C’était le cas de Kim Sung-jin, un livreur vivant à Anyang, dans la banlieue de Séoul, qui a fini par jeter l’éponge. Au South China, il raconte que “les bons jours”, il travaillait de 7 heures du matin à 21 heures. “Les jours où j’avais beaucoup de paquets à trier et à livrer, je travaillais jusqu’à 2 heures du matin.” Un rythme obligé pour empocher en fin de mois les 2 millions de wons (1 500 euros) indispensables aux besoins de sa famille.
Prise de conscience
La mort des 14 livreurs, explique le Nikkei Asia, “a suscité une prise de conscience en Corée du Sud, un pays habitué à des livraisons rapides et bon marché, et remis au centre des préoccupations la sécurité au travail”. Le moment est-il enfin venu de légiférer sur la question ? Dans la classe politique comme parmi les syndicats, beaucoup le pensent.
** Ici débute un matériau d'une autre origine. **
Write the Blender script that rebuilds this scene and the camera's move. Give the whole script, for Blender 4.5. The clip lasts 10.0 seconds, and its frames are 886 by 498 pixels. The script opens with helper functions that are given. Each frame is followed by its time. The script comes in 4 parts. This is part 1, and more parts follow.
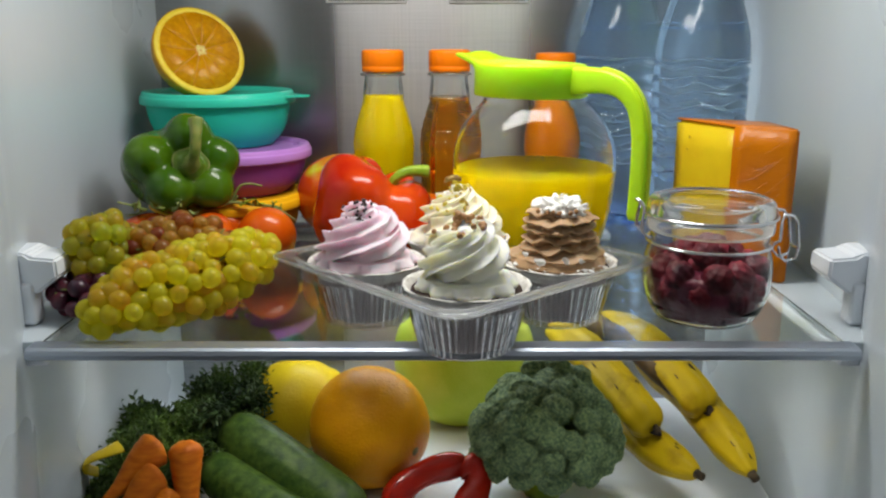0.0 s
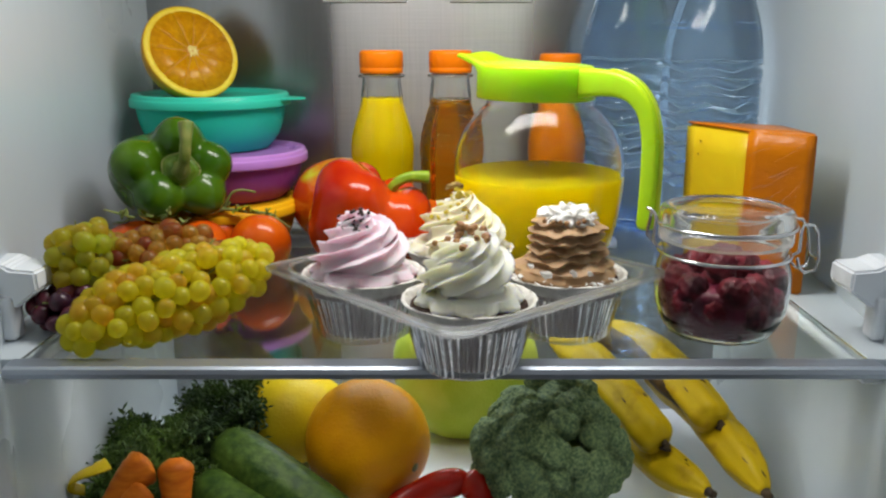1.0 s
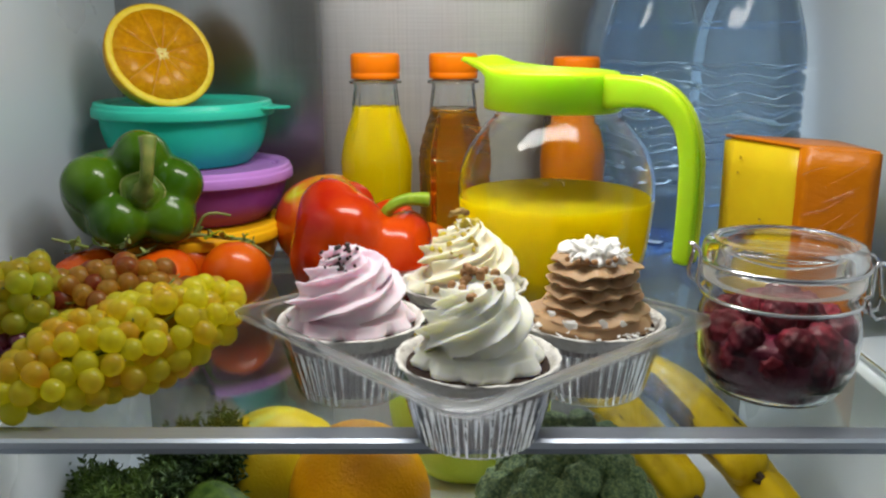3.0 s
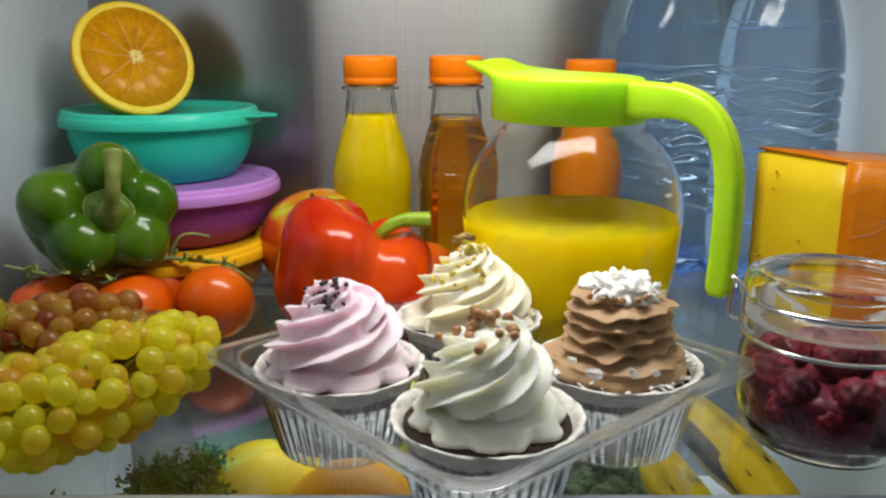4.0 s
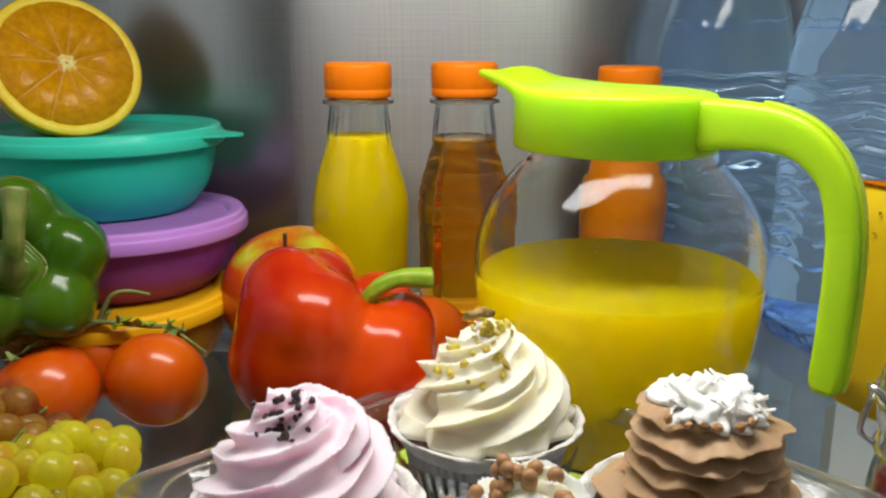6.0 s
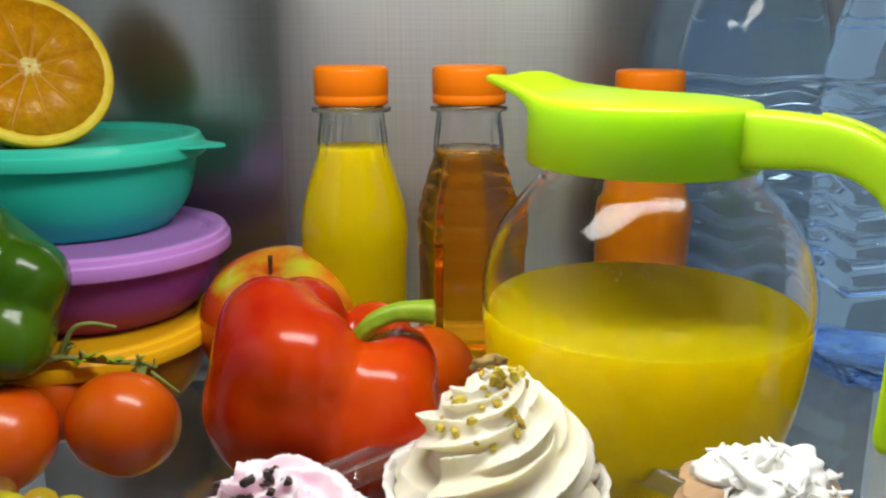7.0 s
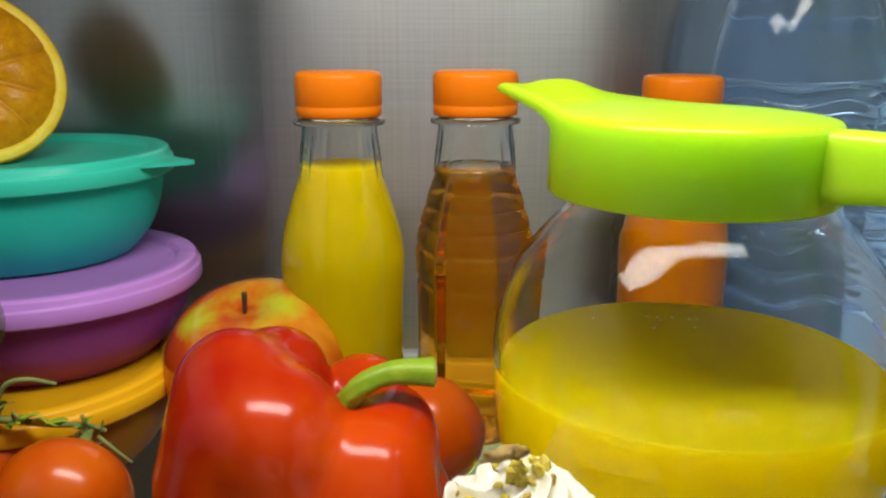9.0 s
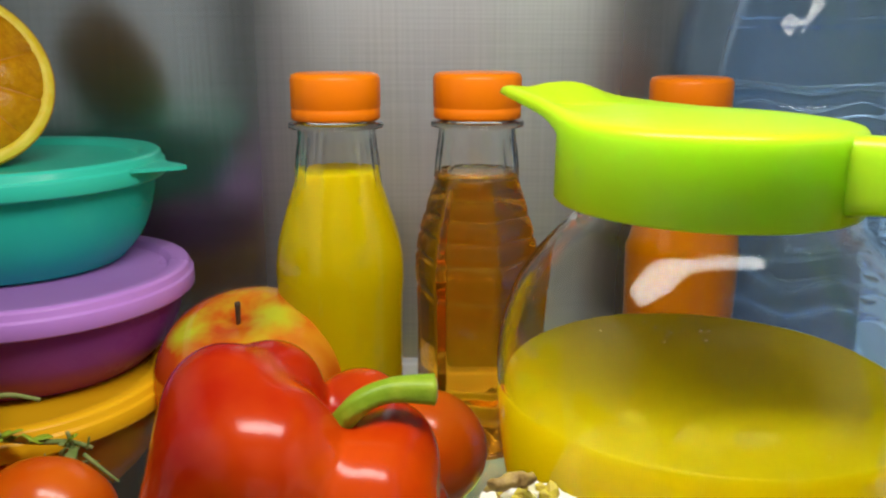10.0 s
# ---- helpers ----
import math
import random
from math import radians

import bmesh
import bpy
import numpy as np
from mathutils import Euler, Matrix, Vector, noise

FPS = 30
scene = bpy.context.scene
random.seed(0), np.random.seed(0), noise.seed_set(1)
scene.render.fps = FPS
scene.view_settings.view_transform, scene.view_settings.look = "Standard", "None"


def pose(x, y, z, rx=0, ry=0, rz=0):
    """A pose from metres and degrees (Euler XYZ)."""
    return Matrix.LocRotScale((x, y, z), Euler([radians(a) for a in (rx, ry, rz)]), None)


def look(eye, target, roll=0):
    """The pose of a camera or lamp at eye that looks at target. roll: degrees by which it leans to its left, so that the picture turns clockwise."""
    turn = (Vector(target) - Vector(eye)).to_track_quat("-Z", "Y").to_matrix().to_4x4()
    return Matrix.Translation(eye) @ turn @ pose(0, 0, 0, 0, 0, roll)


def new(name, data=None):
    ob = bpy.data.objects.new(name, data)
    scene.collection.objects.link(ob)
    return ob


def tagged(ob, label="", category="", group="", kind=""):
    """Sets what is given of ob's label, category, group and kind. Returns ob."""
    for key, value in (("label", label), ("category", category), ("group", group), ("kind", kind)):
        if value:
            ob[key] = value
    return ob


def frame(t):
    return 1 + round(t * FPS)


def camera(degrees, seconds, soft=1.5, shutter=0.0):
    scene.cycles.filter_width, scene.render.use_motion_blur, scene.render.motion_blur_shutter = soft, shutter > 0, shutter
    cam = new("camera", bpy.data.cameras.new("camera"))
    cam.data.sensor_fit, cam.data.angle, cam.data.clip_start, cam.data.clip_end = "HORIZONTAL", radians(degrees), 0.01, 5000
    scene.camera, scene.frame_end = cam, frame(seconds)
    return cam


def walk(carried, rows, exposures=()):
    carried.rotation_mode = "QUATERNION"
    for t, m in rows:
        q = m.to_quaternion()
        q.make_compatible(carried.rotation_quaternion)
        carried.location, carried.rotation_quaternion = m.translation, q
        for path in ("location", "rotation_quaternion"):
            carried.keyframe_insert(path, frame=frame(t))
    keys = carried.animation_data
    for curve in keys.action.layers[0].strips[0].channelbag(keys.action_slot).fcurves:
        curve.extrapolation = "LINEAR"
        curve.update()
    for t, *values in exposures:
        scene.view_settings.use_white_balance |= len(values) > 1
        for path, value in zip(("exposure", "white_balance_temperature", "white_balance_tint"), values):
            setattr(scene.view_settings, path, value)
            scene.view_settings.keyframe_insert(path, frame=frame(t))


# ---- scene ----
from mathutils.bvhtree import BVHTree

# A level slide into the refrigerator, looking down by TILT degrees. The glass shelf's top is z = 0.
cam = camera(54.45, 10.0, soft=2.3)
TILT = 14.17
ROWS = [
    (0, 0.0000, 0.0000, 0.1900),
    (0.5, -0.0003, 0.0128, 0.1899),
    (1, -0.0007, 0.0296, 0.1900),
    (1.5, -0.0009, 0.0472, 0.1902),
    (2, -0.0013, 0.0698, 0.1902),
    (2.5, -0.0017, 0.0929, 0.1901),
    (4, -0.0035, 0.1840, 0.1906),
    (4.5, -0.0043, 0.2162, 0.1906),
    (5, -0.0052, 0.2517, 0.1906),
    (5.5, -0.0059, 0.2812, 0.1907),
    (7, -0.0078, 0.3581, 0.1909),
    (7.5, -0.0082, 0.3769, 0.1910),
    (8, -0.0084, 0.3956, 0.1909),
    (8.5, -0.0086, 0.4100, 0.1908),
    (9, -0.0088, 0.4219, 0.1909),
    (9.5, -0.0089, 0.4297, 0.1910),
    (10, -0.0091, 0.4359, 0.1910),
]
walk(cam, [(t, pose(x, y, z, 90 - TILT, 0, 0)) for t, x, y, z in ROWS], [(0, -0.08), (2.5, -0.12), (4, -0.15), (7, -0.25), (10, -0.28)])

# ---- light ----
world = bpy.data.worlds.new("room_world")
scene.world = world
world.use_nodes = True
world.node_tree.nodes["Background"].inputs[0].default_value = (0.80, 0.86, 0.95, 1)
world.node_tree.nodes["Background"].inputs[1].default_value = 0.05
scene.view_settings.exposure = 0.0


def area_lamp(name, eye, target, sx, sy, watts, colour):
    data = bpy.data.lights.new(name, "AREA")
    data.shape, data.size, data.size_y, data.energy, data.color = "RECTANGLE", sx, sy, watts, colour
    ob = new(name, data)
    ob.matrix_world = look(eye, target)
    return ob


# the strip lamp in the roof of the compartment, an unseen fill added under the shelf's rear edge, and an
# added upward fill, which brightens the ceiling in front of the open door
area_lamp("cabinet_lamp", (0.0, 0.605, 0.372), (0.0, 0.607, 0.0), 0.31, 0.070, 1.86, (1.0, 0.98, 0.94))
# added fill without a seen fixture; bounces soft front light off the ceiling
area_lamp("room_bounce_fill", (0.1, -0.12, 0.36), (0.1, -0.10, 1.0), 0.7, 0.5, 2.15, (0.93, 0.97, 1.0))
# added with no seen source, to brighten the fruit and floor of the lower shelf
area_lamp("lower_shelf_fill", (0.0, 0.86, -0.021), (0.0, 0.80, -0.3), 0.30, 0.02, 0.54, (0.86, 0.94, 1.0))

# ---- materials ----


def nodes_of(name):
    m = bpy.data.materials.new(name)
    m.use_nodes = True
    t = m.node_tree
    return m, t, t.nodes, t.links, t.nodes["Principled BSDF"]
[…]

Et face à la pression de l’opinion, Hanjin, la société pour laquelle Kim travaillait, a promis fin octobre “de supprimer son service de livraison nocturne [pour le lendemain matin] et d’embaucher 1 000 travailleurs pour trier les colis avant livraison, une tâche qui revenait habituellement aux livreurs, dont les heures supplémentaires n’étaient pas payées”.
La prise de conscience semble se propager au sein de la société également. Nikkei Asia raconte qu’un nombre croissant de clients déposent devant leur porte des en-cas ou des boissons pour les livreurs, accompagnés de petits mots d’encouragement. Et surfant sur cette nouvelle vague, Lee Jae-myung, gouverneur de la province la plus peuplée et candidat potentiel du parti au pouvoir pour la présidentielle de 2022, a partagé le hashtag #늦어도괜찮아 qui pourrait être ainsi traduit : “Pas de problème s’il y a du retard.”